By Paul BoutinPosted Wednesday, Feb. 20, 2008, at 3:48 PM ET

In a scant four years, the Internet, my beloved wellspring of information, has blown its top and become a geyser. Back in 2004, I heaped praise on an exciting new system called RSS. The "Really Simple Syndication" format promised to be TiVo for Web surfers—by automatically pulling content from all your favorite blogs and news sites, an RSS reader would make your Web surfing more fruitful and more efficient. While that prospect sounded enticing at the time, RSS has turned out to be more of a problem than a solution. As of this moment, I have 897 unread RSS items. I don't need a way to read more of the Net. I need a way to see less of it.
I've got two main beefs with RSS. The first is information overload. If I don't check in every few hours, my RSS reader fills with unread blog posts. Rather than feel relieved that I can catch up on my missed surfing, that long list of bold headlines gives me the sensation that I'm hopelessly behind and won't ever catch up. I've got enough to do at home and at work that I don't need Web surfing to seem like a chore.
The second issue is that my RSS reader is only as smart and attentive as I am. It hasn't figured out that I've stopped reading 14 of the 15 Wired.com feeds I subscribed to when I worked there last year. It can't tell that I only care for about one in 20 of Dave Winer's nonstop posts, and it has no way of guessing which one that will be.

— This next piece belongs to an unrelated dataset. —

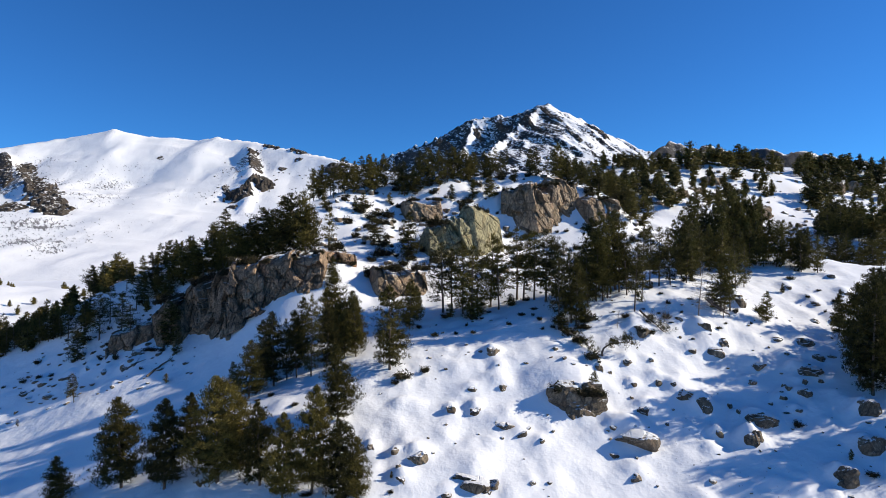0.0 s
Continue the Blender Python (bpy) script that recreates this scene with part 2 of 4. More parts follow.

I'm down on RSS at the moment, but I'm not ready to abandon it just yet. That's why I'm excited about Persai, a new service that promises to solve my two big problems. The application, which is now in private beta test, bills itself as a smart filter, a way both to tame and to improve your RSS content.
Persai (pronounced per-SIGH) is a system for reading RSS-fed content, but it doesn't focus on individual feeds. Instead, it throws everything it can find into one big hopper, then asks about what you like so it can dole out suitable articles. You start by creating one or more "interests" based on keywords of your choice—say, "American Idol" or "astrophysics discovery." Once you've punched in your interests, Persai turns each one into a custom page. These pages look a lot like Google News search results—a collection of news articles and blog posts from the past day that match your interest. The matches aren't based on exact keywords, but rather on a more complex word-math algorithm that can figure out that a post about Carly Smithson matches my American Idol interest.
Persai won me over immediately because it's an anti-social network: It ignores everything and everyone on the Internet except for what I want to read. Rather than presume I'm like other people, Persai tracks my unique reading habits and, more importantly, remembers what I don't want. Telling the program I don't like something is as simple as clicking a red X labeled "reject." Persai notes which news articles and blog posts I despise, then filters out others like them by doing more math on what words show up in the articles and where they appear. It presumes that if I click an article to read it—and don't hit the reject button—I like it.
I tested Persai with several different interests. One topic stood out as the ultimate filtering challenge: Barack Obama. As the favorite candidate of college students and Democratic bloggers, the Illinois senator is the subject of a jillion posts a day. Some are fascinating. Most are stupid. I need an Obama Fever filter.